• **Problem requirements**
Write out the full set of records exactly. Any pictures in them do not belong in the copy.

-- START Exercise materials --

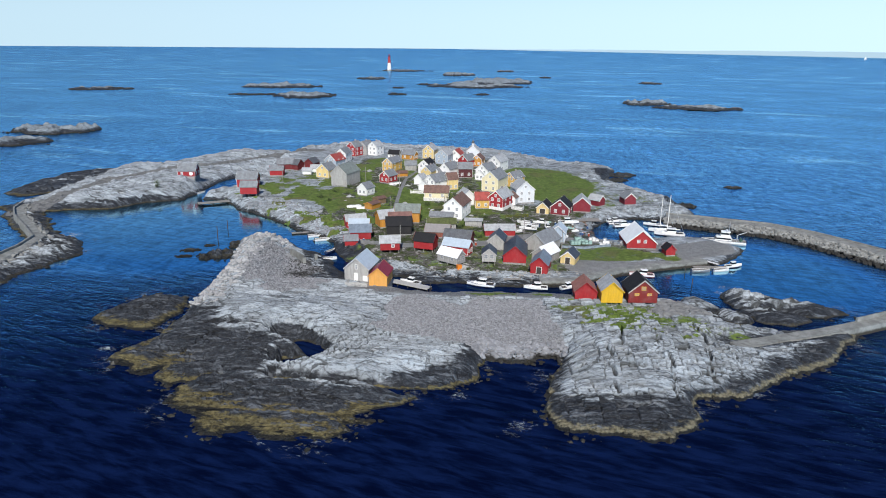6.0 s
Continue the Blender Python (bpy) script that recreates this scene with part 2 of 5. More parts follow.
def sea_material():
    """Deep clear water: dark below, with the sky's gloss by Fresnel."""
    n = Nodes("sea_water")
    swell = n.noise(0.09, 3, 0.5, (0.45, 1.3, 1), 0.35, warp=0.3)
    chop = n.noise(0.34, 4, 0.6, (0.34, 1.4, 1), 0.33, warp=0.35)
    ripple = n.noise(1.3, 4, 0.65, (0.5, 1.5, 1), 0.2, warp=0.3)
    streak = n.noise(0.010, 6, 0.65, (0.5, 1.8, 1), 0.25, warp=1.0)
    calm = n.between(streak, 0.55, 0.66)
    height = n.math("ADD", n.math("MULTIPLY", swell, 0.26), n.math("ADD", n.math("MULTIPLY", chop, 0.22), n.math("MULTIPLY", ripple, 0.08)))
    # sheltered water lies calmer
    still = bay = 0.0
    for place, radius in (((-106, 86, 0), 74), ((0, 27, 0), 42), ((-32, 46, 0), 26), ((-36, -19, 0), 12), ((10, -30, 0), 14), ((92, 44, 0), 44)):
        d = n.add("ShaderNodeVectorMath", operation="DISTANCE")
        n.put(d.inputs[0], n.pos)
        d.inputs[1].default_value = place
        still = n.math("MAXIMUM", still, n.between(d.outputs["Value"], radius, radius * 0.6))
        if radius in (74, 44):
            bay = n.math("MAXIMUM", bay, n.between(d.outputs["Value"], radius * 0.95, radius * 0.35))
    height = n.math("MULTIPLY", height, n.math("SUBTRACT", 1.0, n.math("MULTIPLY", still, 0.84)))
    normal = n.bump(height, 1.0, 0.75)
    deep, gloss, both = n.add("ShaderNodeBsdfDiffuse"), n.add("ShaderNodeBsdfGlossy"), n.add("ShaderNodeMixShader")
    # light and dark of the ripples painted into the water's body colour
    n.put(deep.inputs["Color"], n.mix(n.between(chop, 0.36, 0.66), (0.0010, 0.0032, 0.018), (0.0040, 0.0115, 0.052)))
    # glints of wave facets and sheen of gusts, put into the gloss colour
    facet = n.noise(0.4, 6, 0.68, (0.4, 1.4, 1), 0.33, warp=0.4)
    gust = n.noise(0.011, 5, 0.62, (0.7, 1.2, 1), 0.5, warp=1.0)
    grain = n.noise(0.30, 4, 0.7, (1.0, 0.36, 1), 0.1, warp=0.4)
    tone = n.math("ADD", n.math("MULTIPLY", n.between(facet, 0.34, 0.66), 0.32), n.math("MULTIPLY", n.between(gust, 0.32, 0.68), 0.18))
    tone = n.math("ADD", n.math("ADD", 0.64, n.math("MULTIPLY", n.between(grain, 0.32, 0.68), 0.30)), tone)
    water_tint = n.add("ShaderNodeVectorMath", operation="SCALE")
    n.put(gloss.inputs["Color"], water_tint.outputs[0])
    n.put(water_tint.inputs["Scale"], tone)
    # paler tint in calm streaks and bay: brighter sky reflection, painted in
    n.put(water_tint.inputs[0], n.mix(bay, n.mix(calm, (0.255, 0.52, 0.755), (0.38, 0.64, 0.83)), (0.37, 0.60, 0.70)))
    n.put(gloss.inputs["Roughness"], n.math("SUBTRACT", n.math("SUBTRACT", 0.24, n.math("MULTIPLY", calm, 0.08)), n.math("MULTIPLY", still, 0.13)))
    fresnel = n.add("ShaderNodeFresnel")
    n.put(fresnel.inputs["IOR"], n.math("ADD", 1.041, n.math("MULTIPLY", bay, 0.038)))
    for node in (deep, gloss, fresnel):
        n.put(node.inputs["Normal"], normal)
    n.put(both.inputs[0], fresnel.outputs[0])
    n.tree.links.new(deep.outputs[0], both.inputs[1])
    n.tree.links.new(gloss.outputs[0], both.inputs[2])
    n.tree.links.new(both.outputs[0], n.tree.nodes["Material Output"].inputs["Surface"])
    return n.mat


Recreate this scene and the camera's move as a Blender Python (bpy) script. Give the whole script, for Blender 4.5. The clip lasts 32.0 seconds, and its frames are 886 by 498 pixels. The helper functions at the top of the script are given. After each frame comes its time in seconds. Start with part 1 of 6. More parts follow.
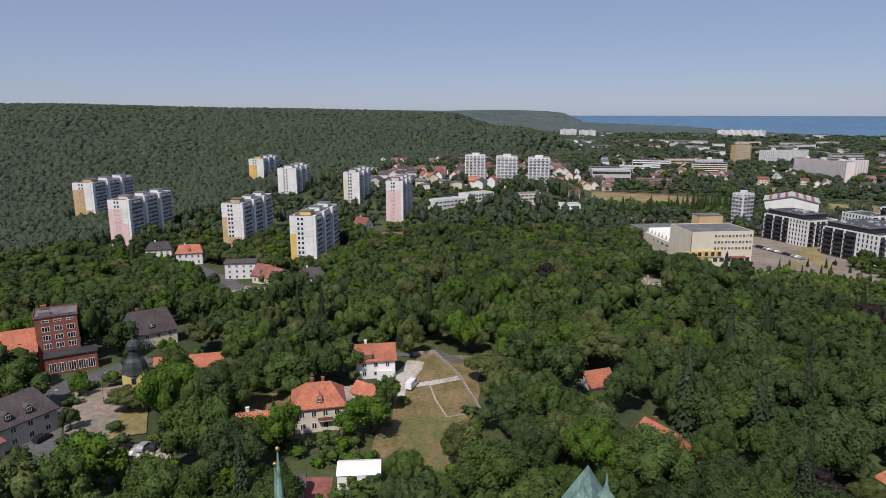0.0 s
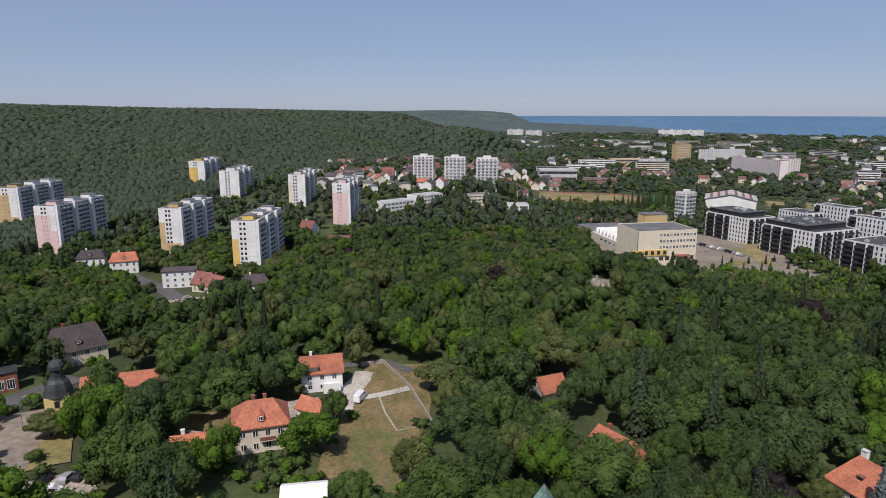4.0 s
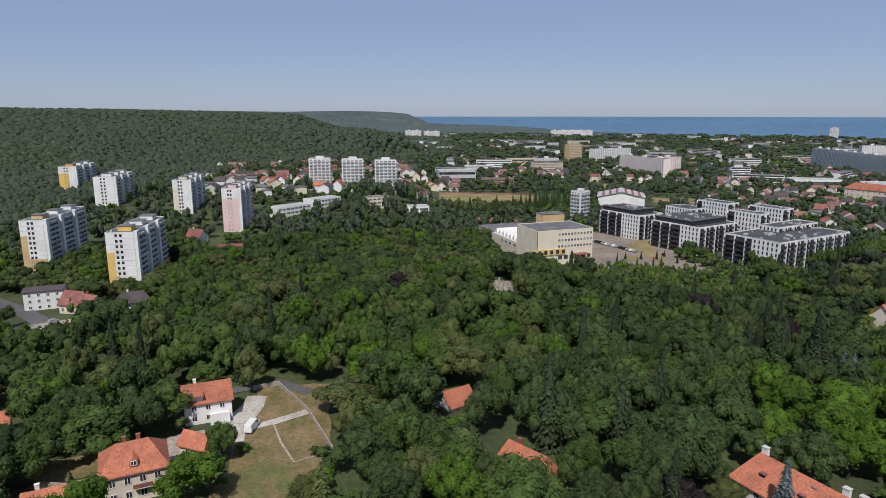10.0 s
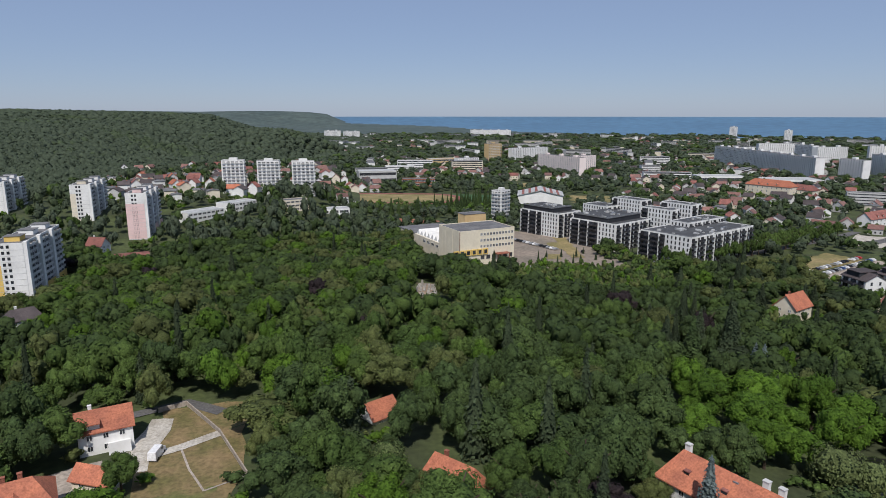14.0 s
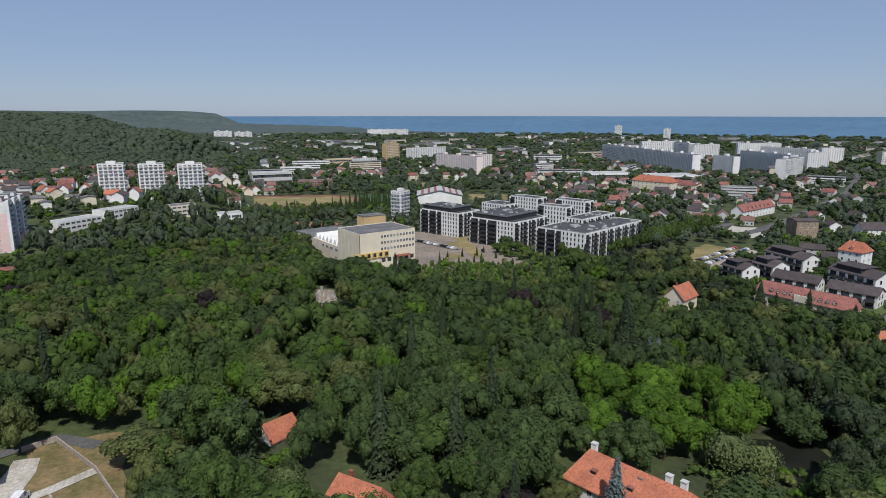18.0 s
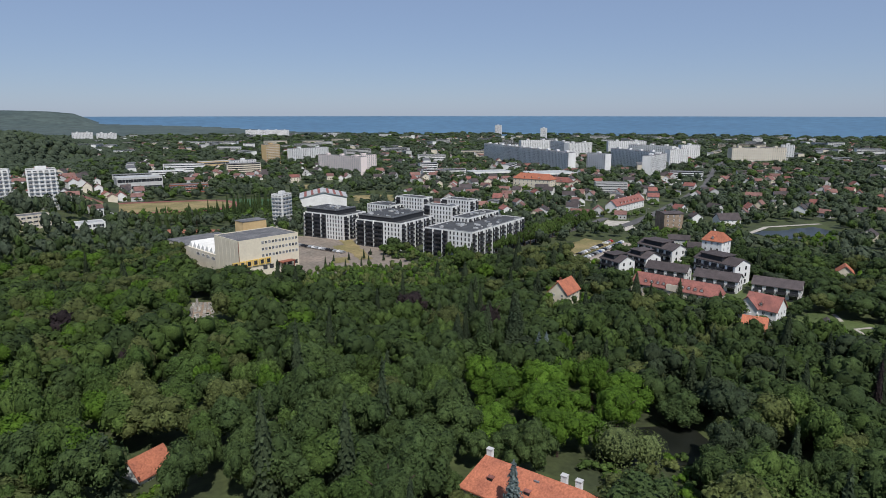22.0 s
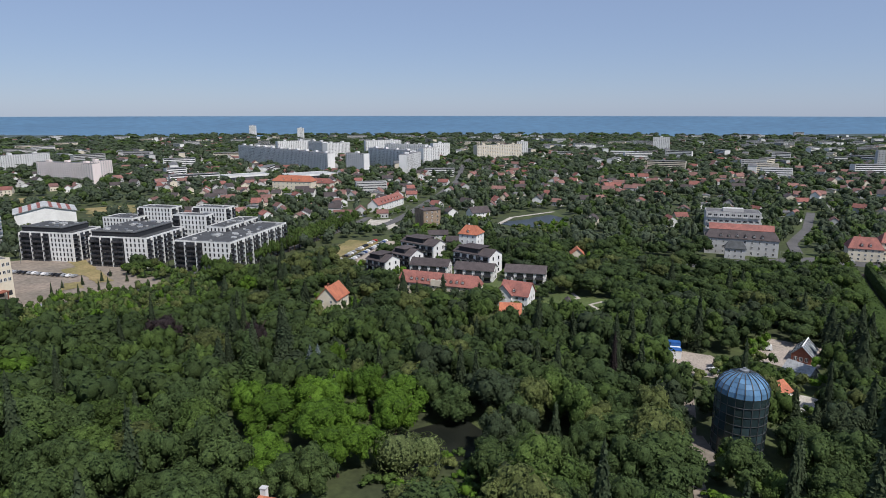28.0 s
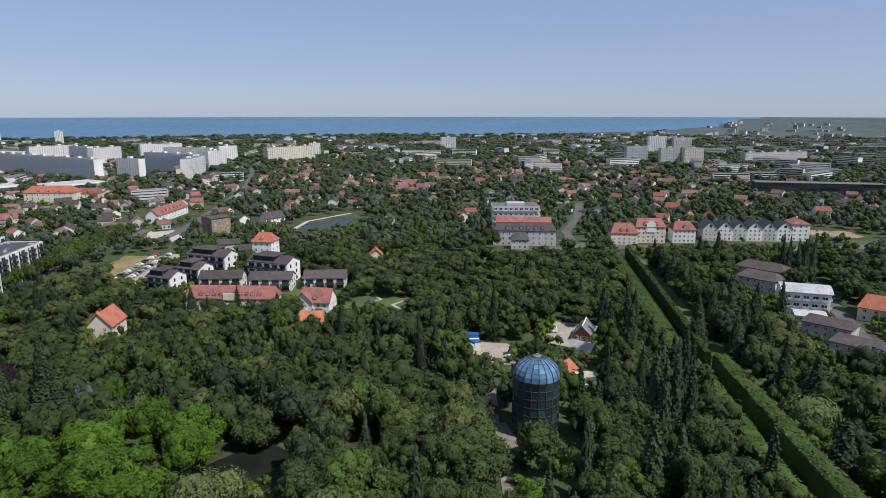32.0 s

-- END Exercise materials --

• **Worked answer**
6.0 s
Continue the Blender Python (bpy) script that recreates this scene with part 2 of 5. More parts follow.
def sea_material():
    """Deep clear water: dark below, with the sky's gloss by Fresnel."""
    n = Nodes("sea_water")
    swell = n.noise(0.09, 3, 0.5, (0.45, 1.3, 1), 0.35, warp=0.3)
    chop = n.noise(0.34, 4, 0.6, (0.34, 1.4, 1), 0.33, warp=0.35)
    ripple = n.noise(1.3, 4, 0.65, (0.5, 1.5, 1), 0.2, warp=0.3)
    streak = n.noise(0.010, 6, 0.65, (0.5, 1.8, 1), 0.25, warp=1.0)
    calm = n.between(streak, 0.55, 0.66)
    height = n.math("ADD", n.math("MULTIPLY", swell, 0.26), n.math("ADD", n.math("MULTIPLY", chop, 0.22), n.math("MULTIPLY", ripple, 0.08)))
    # sheltered water lies calmer
    still = bay = 0.0
    for place, radius in (((-106, 86, 0), 74), ((0, 27, 0), 42), ((-32, 46, 0), 26), ((-36, -19, 0), 12), ((10, -30, 0), 14), ((92, 44, 0), 44)):
        d = n.add("ShaderNodeVectorMath", operation="DISTANCE")
        n.put(d.inputs[0], n.pos)
        d.inputs[1].default_value = place
        still = n.math("MAXIMUM", still, n.between(d.outputs["Value"], radius, radius * 0.6))
        if radius in (74, 44):
            bay = n.math("MAXIMUM", bay, n.between(d.outputs["Value"], radius * 0.95, radius * 0.35))
    height = n.math("MULTIPLY", height, n.math("SUBTRACT", 1.0, n.math("MULTIPLY", still, 0.84)))
    normal = n.bump(height, 1.0, 0.75)
    deep, gloss, both = n.add("ShaderNodeBsdfDiffuse"), n.add("ShaderNodeBsdfGlossy"), n.add("ShaderNodeMixShader")
    # light and dark of the ripples painted into the water's body colour
    n.put(deep.inputs["Color"], n.mix(n.between(chop, 0.36, 0.66), (0.0010, 0.0032, 0.018), (0.0040, 0.0115, 0.052)))
    # glints of wave facets and sheen of gusts, put into the gloss colour
    facet = n.noise(0.4, 6, 0.68, (0.4, 1.4, 1), 0.33, warp=0.4)
    gust = n.noise(0.011, 5, 0.62, (0.7, 1.2, 1), 0.5, warp=1.0)
    grain = n.noise(0.30, 4, 0.7, (1.0, 0.36, 1), 0.1, warp=0.4)
    tone = n.math("ADD", n.math("MULTIPLY", n.between(facet, 0.34, 0.66), 0.32), n.math("MULTIPLY", n.between(gust, 0.32, 0.68), 0.18))
    tone = n.math("ADD", n.math("ADD", 0.64, n.math("MULTIPLY", n.between(grain, 0.32, 0.68), 0.30)), tone)
    water_tint = n.add("ShaderNodeVectorMath", operation="SCALE")
    n.put(gloss.inputs["Color"], water_tint.outputs[0])
    n.put(water_tint.inputs["Scale"], tone)
    # paler tint in calm streaks and bay: brighter sky reflection, painted in
    n.put(water_tint.inputs[0], n.mix(bay, n.mix(calm, (0.255, 0.52, 0.755), (0.38, 0.64, 0.83)), (0.37, 0.60, 0.70)))
    n.put(gloss.inputs["Roughness"], n.math("SUBTRACT", n.math("SUBTRACT", 0.24, n.math("MULTIPLY", calm, 0.08)), n.math("MULTIPLY", still, 0.13)))
    fresnel = n.add("ShaderNodeFresnel")
    n.put(fresnel.inputs["IOR"], n.math("ADD", 1.041, n.math("MULTIPLY", bay, 0.038)))
    for node in (deep, gloss, fresnel):
        n.put(node.inputs["Normal"], normal)
    n.put(both.inputs[0], fresnel.outputs[0])
    n.tree.links.new(deep.outputs[0], both.inputs[1])
    n.tree.links.new(gloss.outputs[0], both.inputs[2])
    n.tree.links.new(both.outputs[0], n.tree.nodes["Material Output"].inputs["Surface"])
    return n.mat


Recreate this scene and the camera's move as a Blender Python (bpy) script. Give the whole script, for Blender 4.5. The clip lasts 32.0 seconds, and its frames are 886 by 498 pixels. The helper functions at the top of the script are given. After each frame comes its time in seconds. Start with part 1 of 6. More parts follow.
0.0 s
4.0 s
10.0 s
14.0 s
18.0 s
22.0 s
28.0 s
32.0 s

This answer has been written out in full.